Might there not be middle in there? The average lawyer? The ok lawyer if
he sticks to the simple? The lawyer with a grade of C, when compared to other lawyers?
But if there are just ok lawyer, thus which are neither good nor bad, and that
category is not being discussed here, isn’t the good lawyer the high quality
lawyer and the properties discussed in this book maybe not simply for judging
non-bad lawyers but the provision of concepts and steps for becoming an
excellent lawyer, though not a great one? Fine with me; I like the idea!

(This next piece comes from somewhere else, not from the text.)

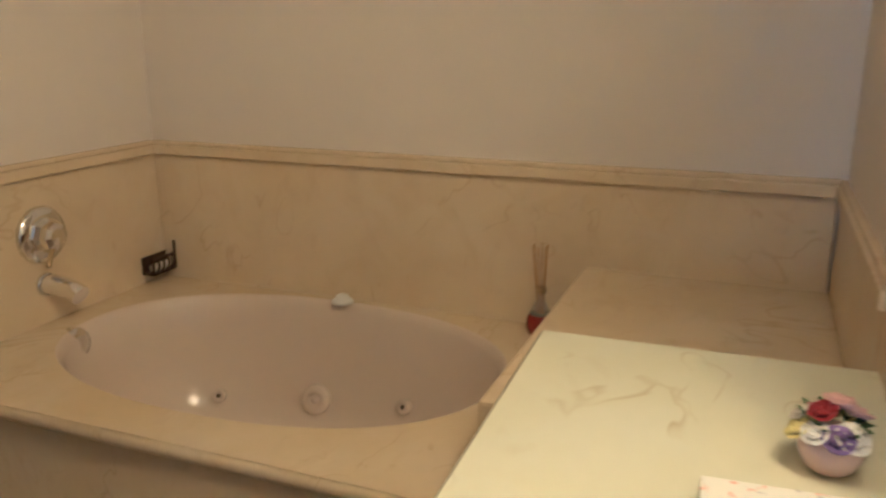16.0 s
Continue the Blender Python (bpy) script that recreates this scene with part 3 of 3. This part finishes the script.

One last point, in the end, how intuition and reasoning are understood conceptually does not matter, except maybe for law school teaching purposes. Surely all good lawyers should be able to  use both and often in the same project.   In addition, all good lawyers should be to some degree skeptical of both of them, just as that lawyer is skeptical for a variety of reasons, i.e., thoughts, about reports regarding facts.  At the same time, one wonders whether the good lawyer should be more skeptical regarding “fast thinking” than “slow thinking.”  The general consensus is that he should be. Of course, this would make some lawyers irrational: contemplative Buddhist lawyers like that, and what about lawyers who depend heavily on stories as a form of persuasion.  After all grasping and embracing stories requires a form of intuition.


A POST SCRIPT: 

David Brook wrote a column in NYT on 8/28/14 entitled “The Mental Virtues.” He listed the following: 
  • love of learning, 
  • courage,
  • firmness,
  • humility,
  • autonomy, &
  • generosity.                                                                                                                                                                                                                                                                                             Brooks says he got these from the 2007 book by two professors, Robert C. Roberts (Baylor University) and W. Jay Wood (Wheaton College) entitled INTELLECTUAL VIRTUES.